In that sense, Davids is a little like the kibbutz she grew up on, forced to make choices based on financial realities, though she’s opted to make art, not armored glass. As she put it, she would rather make her glass into art. “Politically, I think there’s something really wrong there. And maybe it sounds very arrogant, what I say. Maybe the work has to be done from there.”

Davids said no one has yet gotten angry at her for her views on the current state of Israeli politics, but as she confided, “My sister told me, lucky you never did it [the performance] in Israel; they’d never let you do it.” 

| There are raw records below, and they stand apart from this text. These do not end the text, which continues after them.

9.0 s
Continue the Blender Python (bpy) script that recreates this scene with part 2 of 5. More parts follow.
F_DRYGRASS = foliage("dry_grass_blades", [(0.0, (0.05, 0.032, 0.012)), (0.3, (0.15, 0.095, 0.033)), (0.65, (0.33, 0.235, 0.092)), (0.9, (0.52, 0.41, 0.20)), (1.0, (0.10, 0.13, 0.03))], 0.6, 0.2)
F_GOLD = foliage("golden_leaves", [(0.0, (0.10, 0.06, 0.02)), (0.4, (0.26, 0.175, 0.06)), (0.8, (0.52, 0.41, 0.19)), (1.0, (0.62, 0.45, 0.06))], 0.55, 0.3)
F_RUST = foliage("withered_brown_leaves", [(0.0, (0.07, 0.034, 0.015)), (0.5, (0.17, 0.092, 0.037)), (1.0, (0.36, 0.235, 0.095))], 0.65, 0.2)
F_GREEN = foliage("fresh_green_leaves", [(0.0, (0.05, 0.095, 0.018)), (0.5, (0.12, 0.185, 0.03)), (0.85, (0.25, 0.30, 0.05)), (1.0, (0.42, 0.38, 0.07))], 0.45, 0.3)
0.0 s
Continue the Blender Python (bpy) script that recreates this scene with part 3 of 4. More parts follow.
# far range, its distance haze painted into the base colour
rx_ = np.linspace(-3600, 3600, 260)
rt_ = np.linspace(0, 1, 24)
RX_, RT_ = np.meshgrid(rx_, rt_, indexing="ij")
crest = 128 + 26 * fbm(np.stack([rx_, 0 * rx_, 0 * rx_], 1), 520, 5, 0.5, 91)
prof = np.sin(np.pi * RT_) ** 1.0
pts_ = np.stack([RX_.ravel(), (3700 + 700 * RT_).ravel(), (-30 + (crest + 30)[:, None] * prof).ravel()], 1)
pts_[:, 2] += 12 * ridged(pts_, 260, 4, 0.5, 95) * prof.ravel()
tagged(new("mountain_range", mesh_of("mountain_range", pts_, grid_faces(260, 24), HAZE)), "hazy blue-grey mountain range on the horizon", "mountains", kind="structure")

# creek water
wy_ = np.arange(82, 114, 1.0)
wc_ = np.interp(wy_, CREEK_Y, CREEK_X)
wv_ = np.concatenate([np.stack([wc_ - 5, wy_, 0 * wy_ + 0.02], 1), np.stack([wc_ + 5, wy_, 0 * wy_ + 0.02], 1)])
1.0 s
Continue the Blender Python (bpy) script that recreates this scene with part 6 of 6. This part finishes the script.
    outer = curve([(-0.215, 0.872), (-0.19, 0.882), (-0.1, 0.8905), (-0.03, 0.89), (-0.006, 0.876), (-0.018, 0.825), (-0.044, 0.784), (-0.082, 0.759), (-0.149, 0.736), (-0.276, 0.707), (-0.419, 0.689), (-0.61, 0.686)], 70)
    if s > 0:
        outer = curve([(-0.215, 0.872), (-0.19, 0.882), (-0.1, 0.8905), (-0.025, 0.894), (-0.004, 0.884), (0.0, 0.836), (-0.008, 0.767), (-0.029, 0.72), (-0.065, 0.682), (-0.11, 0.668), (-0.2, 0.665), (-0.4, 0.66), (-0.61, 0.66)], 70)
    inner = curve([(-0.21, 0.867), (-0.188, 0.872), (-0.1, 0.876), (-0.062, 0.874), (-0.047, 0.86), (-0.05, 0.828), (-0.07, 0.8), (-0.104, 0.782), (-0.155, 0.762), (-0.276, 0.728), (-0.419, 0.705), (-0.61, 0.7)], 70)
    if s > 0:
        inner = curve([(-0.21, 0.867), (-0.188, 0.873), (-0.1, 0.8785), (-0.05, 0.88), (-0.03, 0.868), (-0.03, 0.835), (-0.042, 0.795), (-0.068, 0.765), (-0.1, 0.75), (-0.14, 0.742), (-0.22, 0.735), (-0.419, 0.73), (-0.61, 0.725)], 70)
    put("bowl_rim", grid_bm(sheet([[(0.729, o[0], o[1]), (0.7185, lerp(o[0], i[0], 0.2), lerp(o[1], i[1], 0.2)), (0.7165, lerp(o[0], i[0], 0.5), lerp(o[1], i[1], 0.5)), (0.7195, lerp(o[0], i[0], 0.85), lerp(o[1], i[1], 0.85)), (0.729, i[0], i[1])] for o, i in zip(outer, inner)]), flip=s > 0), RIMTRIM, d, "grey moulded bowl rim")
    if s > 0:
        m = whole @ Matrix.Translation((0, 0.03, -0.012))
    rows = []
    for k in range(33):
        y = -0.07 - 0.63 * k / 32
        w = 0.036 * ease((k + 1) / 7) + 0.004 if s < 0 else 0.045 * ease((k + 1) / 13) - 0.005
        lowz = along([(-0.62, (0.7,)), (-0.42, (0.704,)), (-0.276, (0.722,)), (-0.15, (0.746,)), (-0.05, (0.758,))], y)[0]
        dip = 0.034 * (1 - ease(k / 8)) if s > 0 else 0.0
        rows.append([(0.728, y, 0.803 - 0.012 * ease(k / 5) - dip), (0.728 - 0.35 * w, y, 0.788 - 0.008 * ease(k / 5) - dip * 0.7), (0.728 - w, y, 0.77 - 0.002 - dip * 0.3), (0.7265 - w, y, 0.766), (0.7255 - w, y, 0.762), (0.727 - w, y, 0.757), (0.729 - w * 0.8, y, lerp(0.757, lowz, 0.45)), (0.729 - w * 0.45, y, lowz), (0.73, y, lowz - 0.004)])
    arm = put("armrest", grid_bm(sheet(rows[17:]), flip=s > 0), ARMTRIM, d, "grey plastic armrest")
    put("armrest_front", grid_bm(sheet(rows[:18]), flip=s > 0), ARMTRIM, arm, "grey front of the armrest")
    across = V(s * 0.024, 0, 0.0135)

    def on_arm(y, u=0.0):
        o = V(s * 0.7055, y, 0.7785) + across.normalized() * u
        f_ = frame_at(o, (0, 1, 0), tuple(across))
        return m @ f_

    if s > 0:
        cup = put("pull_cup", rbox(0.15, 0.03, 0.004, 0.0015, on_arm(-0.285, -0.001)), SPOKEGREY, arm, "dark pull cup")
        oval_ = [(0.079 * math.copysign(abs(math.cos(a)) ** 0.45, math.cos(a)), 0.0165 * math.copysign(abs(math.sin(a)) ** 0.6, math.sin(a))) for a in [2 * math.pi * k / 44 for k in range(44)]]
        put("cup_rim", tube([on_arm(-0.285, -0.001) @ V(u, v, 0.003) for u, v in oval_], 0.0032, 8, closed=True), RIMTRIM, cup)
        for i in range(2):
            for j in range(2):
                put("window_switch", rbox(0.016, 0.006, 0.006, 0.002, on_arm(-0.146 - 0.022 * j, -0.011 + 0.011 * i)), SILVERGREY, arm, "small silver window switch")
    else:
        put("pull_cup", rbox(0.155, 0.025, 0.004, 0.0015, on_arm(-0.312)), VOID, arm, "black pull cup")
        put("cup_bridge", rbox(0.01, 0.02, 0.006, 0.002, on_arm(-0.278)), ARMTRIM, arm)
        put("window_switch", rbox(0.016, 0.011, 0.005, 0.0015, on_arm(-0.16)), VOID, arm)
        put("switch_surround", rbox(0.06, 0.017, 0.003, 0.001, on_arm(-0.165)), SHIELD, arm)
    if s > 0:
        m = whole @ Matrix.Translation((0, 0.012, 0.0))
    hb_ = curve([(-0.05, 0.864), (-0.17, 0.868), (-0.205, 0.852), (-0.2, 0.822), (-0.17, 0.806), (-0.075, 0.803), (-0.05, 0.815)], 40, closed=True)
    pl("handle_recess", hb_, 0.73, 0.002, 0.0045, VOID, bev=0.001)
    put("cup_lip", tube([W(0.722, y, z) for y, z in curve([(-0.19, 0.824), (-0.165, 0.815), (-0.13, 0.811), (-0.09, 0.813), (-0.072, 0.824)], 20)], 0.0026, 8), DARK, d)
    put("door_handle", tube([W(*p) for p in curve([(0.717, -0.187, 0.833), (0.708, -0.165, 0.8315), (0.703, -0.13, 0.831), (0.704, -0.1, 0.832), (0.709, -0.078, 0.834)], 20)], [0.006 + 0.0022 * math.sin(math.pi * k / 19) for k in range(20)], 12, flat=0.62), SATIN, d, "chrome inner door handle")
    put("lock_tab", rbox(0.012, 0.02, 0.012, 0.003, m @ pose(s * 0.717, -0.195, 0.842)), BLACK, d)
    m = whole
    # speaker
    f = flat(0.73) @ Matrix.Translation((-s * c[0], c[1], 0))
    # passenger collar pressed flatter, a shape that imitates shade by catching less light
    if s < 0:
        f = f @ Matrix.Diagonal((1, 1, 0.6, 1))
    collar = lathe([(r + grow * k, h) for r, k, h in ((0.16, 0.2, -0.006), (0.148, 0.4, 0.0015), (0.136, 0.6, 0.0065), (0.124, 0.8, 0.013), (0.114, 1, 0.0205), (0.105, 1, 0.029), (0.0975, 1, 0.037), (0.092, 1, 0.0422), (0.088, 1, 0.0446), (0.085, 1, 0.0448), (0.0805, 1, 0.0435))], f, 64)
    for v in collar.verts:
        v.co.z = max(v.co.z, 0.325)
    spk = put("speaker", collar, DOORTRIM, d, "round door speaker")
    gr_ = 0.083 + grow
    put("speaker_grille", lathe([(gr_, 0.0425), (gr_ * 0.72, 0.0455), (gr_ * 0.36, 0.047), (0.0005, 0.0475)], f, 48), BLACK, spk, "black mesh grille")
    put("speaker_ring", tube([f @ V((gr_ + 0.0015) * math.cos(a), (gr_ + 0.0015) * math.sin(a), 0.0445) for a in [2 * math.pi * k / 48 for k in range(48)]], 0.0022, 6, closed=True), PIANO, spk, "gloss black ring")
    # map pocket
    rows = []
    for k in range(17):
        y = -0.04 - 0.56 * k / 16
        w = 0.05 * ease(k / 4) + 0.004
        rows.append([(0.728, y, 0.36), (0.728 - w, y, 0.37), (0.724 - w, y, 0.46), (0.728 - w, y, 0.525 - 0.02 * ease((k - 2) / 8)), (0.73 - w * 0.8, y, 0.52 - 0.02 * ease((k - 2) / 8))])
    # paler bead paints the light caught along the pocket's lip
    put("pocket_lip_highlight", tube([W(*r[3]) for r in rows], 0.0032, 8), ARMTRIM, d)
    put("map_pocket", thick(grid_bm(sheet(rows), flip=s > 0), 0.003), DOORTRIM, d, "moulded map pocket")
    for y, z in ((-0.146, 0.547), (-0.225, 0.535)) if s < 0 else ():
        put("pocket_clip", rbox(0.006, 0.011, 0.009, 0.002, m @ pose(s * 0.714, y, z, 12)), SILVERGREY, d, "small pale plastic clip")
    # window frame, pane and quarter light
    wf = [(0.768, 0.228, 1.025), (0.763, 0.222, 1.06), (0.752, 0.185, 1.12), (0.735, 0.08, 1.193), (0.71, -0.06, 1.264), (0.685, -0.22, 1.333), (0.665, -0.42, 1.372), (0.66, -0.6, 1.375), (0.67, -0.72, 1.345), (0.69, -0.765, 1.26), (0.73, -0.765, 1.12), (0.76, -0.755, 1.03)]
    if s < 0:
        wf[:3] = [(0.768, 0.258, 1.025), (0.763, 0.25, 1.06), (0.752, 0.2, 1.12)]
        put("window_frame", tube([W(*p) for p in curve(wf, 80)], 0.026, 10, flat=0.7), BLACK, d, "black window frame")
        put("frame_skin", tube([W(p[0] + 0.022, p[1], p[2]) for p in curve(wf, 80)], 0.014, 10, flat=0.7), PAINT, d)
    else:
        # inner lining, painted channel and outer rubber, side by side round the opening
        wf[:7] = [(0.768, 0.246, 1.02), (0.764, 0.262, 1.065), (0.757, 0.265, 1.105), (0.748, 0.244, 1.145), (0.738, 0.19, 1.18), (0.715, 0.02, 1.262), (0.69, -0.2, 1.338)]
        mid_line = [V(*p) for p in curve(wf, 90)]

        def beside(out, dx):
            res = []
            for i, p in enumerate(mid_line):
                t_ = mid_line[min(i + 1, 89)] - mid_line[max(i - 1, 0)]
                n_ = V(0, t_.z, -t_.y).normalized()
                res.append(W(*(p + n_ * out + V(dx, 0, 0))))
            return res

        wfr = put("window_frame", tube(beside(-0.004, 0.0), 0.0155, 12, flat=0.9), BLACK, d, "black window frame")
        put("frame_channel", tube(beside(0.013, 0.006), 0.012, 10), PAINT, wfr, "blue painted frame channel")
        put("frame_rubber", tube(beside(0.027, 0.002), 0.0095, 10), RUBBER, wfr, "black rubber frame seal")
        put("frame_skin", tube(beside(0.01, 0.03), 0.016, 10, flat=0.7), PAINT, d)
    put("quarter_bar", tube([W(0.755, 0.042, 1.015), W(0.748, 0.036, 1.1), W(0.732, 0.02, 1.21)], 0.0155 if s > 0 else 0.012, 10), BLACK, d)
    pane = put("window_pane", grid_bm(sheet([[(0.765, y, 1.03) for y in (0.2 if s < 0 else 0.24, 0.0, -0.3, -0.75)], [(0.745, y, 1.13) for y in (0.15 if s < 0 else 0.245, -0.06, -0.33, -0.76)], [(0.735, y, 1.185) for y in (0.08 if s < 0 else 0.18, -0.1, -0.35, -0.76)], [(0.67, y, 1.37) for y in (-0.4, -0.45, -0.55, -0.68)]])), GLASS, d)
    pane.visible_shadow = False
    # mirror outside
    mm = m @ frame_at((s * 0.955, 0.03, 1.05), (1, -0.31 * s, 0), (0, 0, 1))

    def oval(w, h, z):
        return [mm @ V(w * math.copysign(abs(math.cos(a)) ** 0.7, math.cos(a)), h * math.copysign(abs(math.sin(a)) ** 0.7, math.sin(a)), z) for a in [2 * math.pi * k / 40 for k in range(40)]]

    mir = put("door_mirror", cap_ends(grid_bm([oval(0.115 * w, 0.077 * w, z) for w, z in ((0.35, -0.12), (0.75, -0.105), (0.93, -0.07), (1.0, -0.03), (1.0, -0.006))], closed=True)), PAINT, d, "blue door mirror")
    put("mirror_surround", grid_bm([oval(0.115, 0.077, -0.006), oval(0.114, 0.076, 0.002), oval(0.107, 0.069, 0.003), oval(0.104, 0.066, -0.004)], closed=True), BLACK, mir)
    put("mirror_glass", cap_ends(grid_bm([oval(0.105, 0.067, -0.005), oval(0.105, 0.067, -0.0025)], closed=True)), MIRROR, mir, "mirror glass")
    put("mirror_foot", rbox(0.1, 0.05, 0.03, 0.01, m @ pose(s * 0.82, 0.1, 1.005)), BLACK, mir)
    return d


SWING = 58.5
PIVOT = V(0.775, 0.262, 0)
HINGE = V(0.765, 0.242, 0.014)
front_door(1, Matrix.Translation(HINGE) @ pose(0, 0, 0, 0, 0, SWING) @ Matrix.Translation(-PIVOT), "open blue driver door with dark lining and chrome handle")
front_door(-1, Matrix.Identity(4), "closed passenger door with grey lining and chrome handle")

Yet, Davids feels her attachment to her Jewish roots goes even deeper than just to modern Israel. After a brief discussion on kabbalistic interpretations of the world literally being formed from words, Davids was quick to exclaim, “I’m totally excited by words! They have the power to bring life. It’s not that they document life, they bring life.”

The whole idea of roots began to disturb Davids during a recent six-month residency in Rio de Janeiro, where even the landscape offered her a different way to see the world. 

“Israel is literally very dry and arid ... it’s very reduced.  It’s reduced to the Jewish people,” she said. “In Rio, you see life that has nothing to do with roots. You see the freedom of not relating to the ground.”

But Davids’ strong link to her homeland, despite her problems with it, is why her struggle with her Israeli identity creeps so strongly into her work.  

“I cannot run away from the responsibility,” she said, adding, “Now, I could run away, maybe that’s why I’m not living there.”